PHOTO | CRITIQUE

Four in One

PMarie-Jeanne Caprasse
@27 Nov 2013

Le travail de Vera Lutter est intimement lié à son dispositif de prises de vues. Mettant au point de gigantesques camera obscura en intérieur comme en extérieur, elle a choisi pour sa nouvelle série Clock Tower de s’installer au cœur d’une horloge qui domine Brooklyn. Mais nouveauté dans son travail, avec l’autre série présentée ici, Albescent, elle passe cette fois au numérique en se concentrant sur un sujet qui l’écarte de ses déambulations urbaines et industrielles: la lune.

Depuis une vingtaine d’années, Vera Lutter a mis au point un dispositif de prises de vues bien spécifique. Elle utilise une camera obscura surdimensionnée, à la taille d’une pièce ou d’un container pour capter de vastes paysages. Ainsi, c’est la lumière qui vient creuser en négatif des zones d’ombre sur le papier de grand format. Cela demande du temps, de quelques heures à quelques jours. Une durée qu’elle notifie dans le titre de chacune de ses œuvres.

Si ces grands tirages uniques collent pour ainsi dire au réel, le résultat obtenu surprend toujours par son degré d’abstraction. Il y a d’abord l’effet de négatif qui transforme les zones claires en noir et les éléments sombres en blanche clarté. Puis il y a la pose longue qui fixe une durée sur une image unique. Tout ce qui se meut trop vite n’imprimera pas le papier, ou apparaîtra dans le flou, telle une présence fantomatique.

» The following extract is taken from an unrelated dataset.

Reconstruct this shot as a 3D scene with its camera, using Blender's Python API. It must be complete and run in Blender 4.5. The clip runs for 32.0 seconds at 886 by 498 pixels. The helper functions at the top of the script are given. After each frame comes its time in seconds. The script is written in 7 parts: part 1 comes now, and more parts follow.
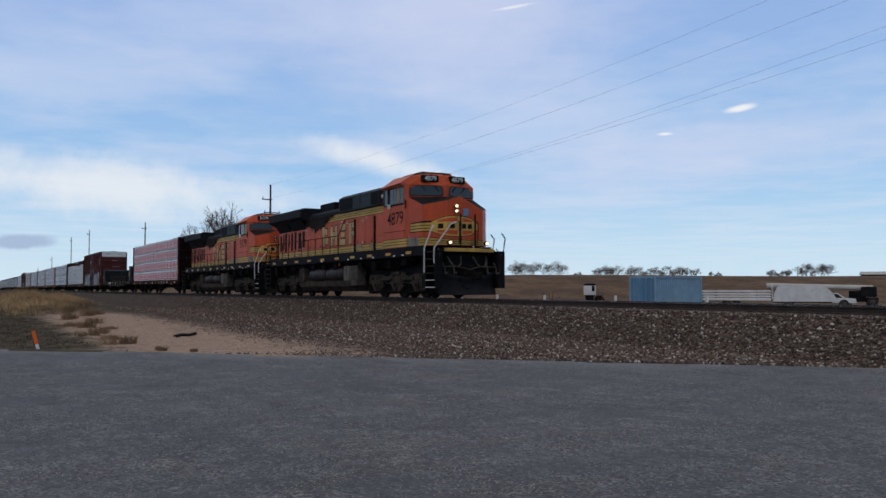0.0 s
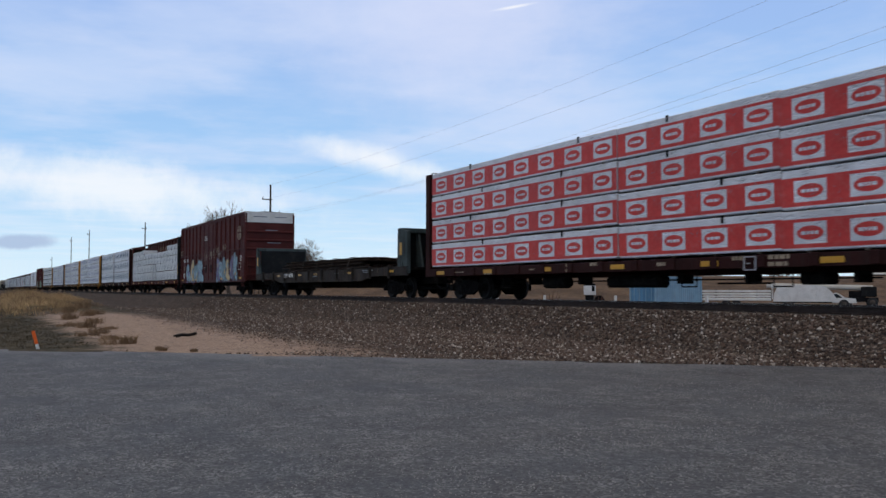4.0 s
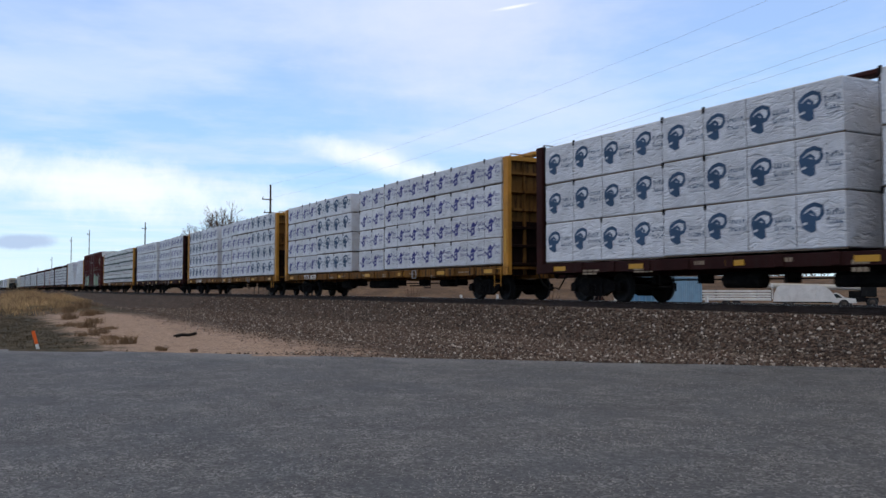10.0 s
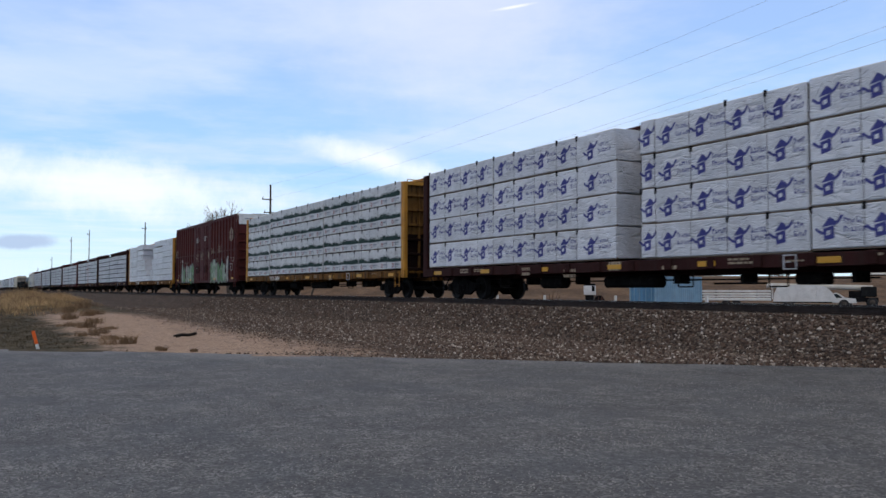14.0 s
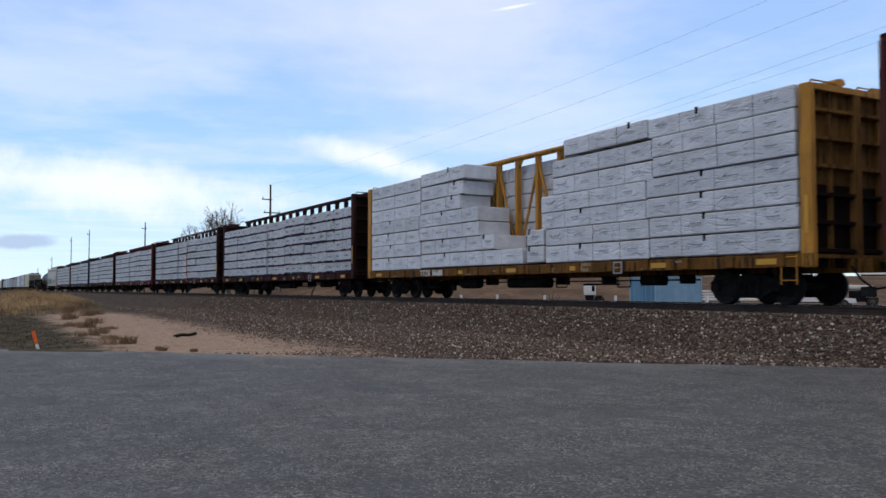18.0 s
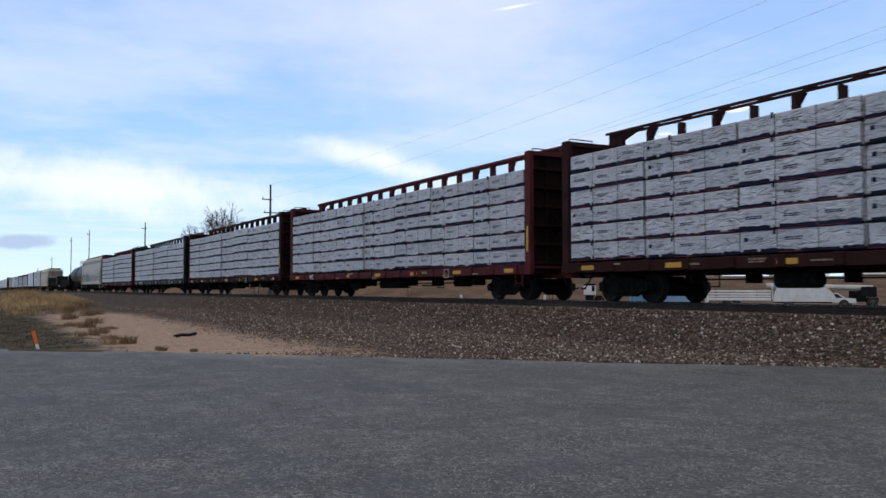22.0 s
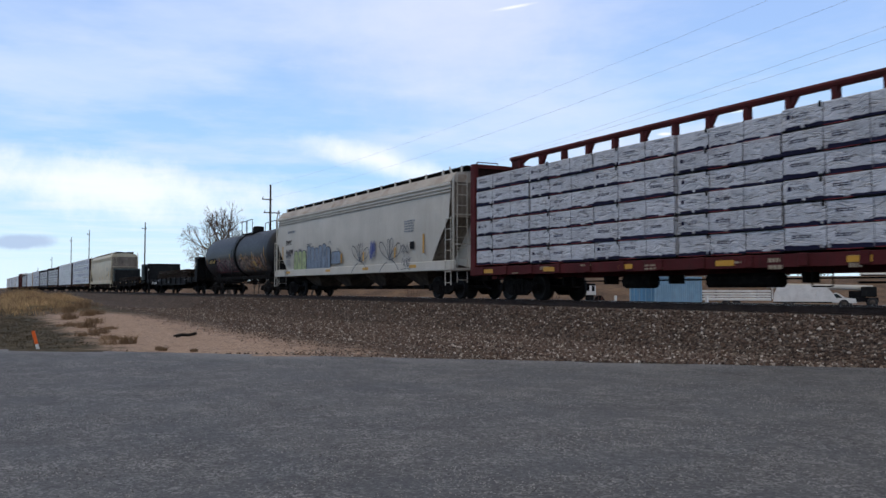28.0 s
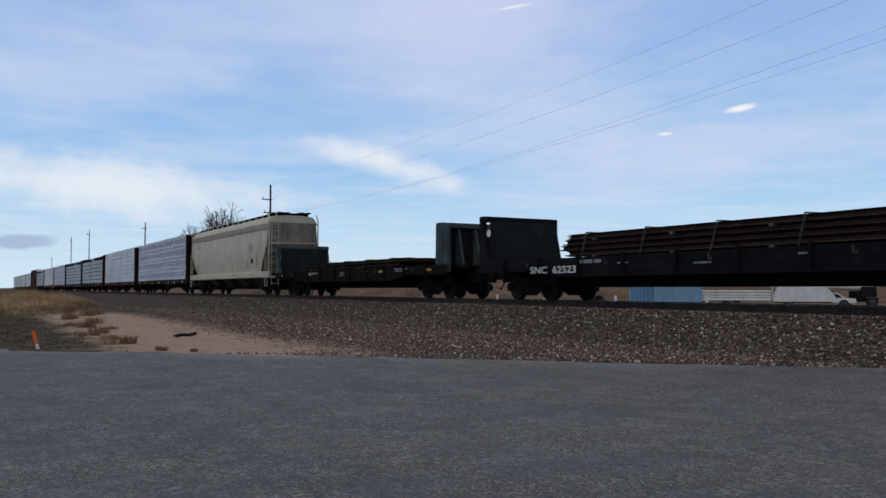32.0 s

Particularité de ce dispositif: il capte une suite d’instants pour la transformer en espace intemporel où le mouvement n’a pas de prise sur l’image. Dans la série Clock Tower, la présence du temps s’affiche visuellement puisque Vera Lutter a placé sa chambre noire dans une horloge dominant un immeuble de Brooklyn. A travers ses quatre cadrans vitrés situés aux points cardinaux, elle offre quatre vues sur New York. Mais paradoxalement, le résultat photographique nous donne à voir une forme monolithique. Le cadran de l’horloge vient sertir le paysage comme le plomb d’un vitrail tandis que les aiguilles mobiles sont pour ainsi dire absentes, ne laissant apparaître qu’une petite zone de flou.

Finalement, ces paysages d’une ville en pleine effervescence comme New York semblent hors du temps, dématérialisés, comme s’ils étaient la trace lointaine de quelque chose qui se manifesterait dans une autre dimension, vide de toute présence humaine. Cette distance est renforcée par le fait que la trace du cadran de l’horloge saute aux yeux alors qu’il faut aller chercher au second plan le paysage urbain. Cette barrière a pour effet d’aplatir l’image et de gêner le cheminement du regard dans l’espace. C’est sans doute pour cela que l’on ressent ici une froideur qui n’apparaissait pas dans ses autres séries pourtant basées sur le même procédé.

Dans la seconde salle de la galerie, une photographie de la série Pepsi Cola interior (2000) provoque une toute autre expérience esthétique. Là, grâce à la proximité des objets et leur mise en espace, nous sommes immergés dans un monde dans lequel nous pouvons déambuler et nous projeter. Et se dégage un mystère qui ouvre les portes de l’imaginaire.

Nouveauté dans le travail de l’artiste : la série de photographies de lunes commencée en 2010, Albescent, et prises cette fois au numérique avec des temps d’exposition très courts. Non seulement Vera Lutter change de technique mais elle s’ouvre à la contemplation d’un phénomène naturel, loin de l’esthétique urbaine ou industrielle qui lui est chère. La lumière et son émergence de l’obscurité est toujours centrale. Cette fois-ci avec des touches de couleurs douces subtilement ordonnées dans le grand polyptique Moon Wall III. Mais c’est aussi le mouvement qu’elle capte alors, en nous faisant voir les changements d’états de l’astre lunaire et en les juxtaposant.

S’éloignant ainsi de la mise à distance et de la fixité glaçante des premières salles, on retrouve un univers plus familier, celui de l’instant ou des instants, celui de la vie.